YOUR TASK: Identify all lines in the data containing the string "parts". Copy them out.

DATA ROWS:
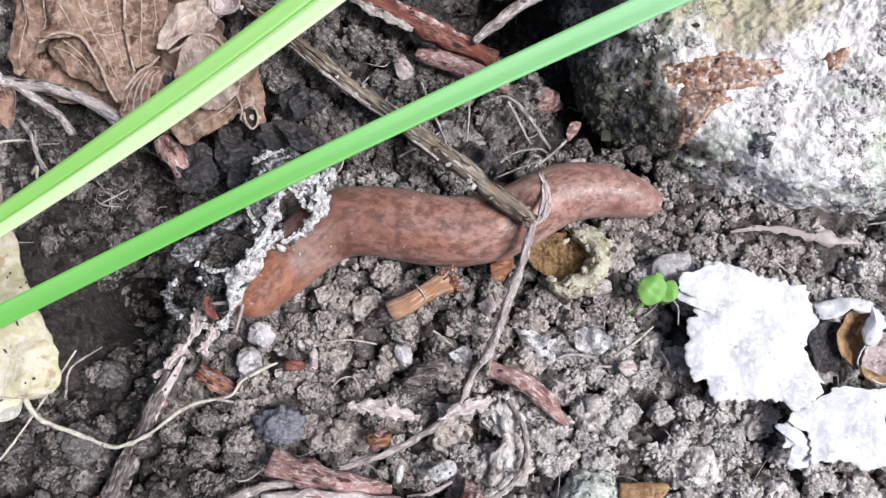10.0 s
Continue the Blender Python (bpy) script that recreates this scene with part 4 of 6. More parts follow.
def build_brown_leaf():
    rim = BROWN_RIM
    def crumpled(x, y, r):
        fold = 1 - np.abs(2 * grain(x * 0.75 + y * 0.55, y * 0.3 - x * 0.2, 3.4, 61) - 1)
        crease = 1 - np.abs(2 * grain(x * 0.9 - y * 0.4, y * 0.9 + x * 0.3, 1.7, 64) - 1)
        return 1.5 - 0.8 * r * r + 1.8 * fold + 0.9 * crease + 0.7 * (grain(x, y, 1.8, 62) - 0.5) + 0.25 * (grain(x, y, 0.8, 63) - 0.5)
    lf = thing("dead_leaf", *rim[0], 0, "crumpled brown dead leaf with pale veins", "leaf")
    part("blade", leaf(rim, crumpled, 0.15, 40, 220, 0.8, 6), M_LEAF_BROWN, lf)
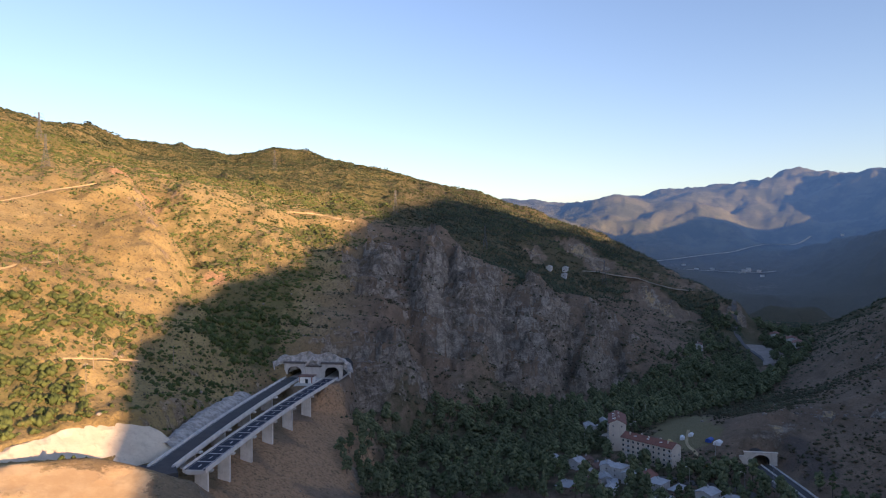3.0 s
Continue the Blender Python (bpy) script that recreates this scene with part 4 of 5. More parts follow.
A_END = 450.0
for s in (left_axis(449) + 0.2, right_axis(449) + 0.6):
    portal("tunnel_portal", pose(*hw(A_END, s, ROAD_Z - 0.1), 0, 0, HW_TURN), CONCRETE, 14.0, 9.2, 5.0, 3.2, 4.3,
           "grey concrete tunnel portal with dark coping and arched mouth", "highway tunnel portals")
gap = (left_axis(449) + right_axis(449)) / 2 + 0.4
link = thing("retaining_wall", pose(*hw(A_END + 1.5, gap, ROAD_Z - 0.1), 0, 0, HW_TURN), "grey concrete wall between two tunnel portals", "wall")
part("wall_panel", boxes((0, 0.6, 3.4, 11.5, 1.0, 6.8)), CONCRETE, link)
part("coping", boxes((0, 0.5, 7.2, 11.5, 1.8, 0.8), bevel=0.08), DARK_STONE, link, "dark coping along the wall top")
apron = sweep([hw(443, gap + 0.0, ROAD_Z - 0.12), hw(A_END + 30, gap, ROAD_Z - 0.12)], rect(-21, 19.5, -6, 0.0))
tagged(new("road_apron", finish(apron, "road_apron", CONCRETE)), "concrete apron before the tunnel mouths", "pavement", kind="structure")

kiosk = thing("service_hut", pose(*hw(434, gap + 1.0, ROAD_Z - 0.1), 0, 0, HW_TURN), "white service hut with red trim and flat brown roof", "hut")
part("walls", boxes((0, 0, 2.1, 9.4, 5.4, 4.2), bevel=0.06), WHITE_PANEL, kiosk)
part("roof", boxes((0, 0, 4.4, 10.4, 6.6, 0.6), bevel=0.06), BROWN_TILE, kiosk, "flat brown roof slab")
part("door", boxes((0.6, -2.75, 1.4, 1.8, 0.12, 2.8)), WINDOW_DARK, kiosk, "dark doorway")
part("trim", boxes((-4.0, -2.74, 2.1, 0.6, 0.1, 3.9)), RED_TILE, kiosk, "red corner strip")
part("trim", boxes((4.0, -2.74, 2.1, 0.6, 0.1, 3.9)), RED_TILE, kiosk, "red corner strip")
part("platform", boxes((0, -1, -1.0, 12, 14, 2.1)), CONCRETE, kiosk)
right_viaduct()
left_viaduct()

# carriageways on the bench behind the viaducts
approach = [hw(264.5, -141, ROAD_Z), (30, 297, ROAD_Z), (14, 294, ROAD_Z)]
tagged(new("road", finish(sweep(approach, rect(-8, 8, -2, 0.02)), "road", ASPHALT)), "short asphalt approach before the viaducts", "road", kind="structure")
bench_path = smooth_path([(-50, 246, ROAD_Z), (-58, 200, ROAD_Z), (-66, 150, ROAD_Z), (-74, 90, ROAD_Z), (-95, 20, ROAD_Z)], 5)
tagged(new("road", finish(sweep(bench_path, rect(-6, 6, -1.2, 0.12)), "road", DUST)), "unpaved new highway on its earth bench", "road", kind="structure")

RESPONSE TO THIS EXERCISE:
Continue the Blender Python (bpy) script that recreates this scene with part 4 of 6. More parts follow.
Continue the Blender Python (bpy) script that recreates this scene with part 4 of 5. More parts follow.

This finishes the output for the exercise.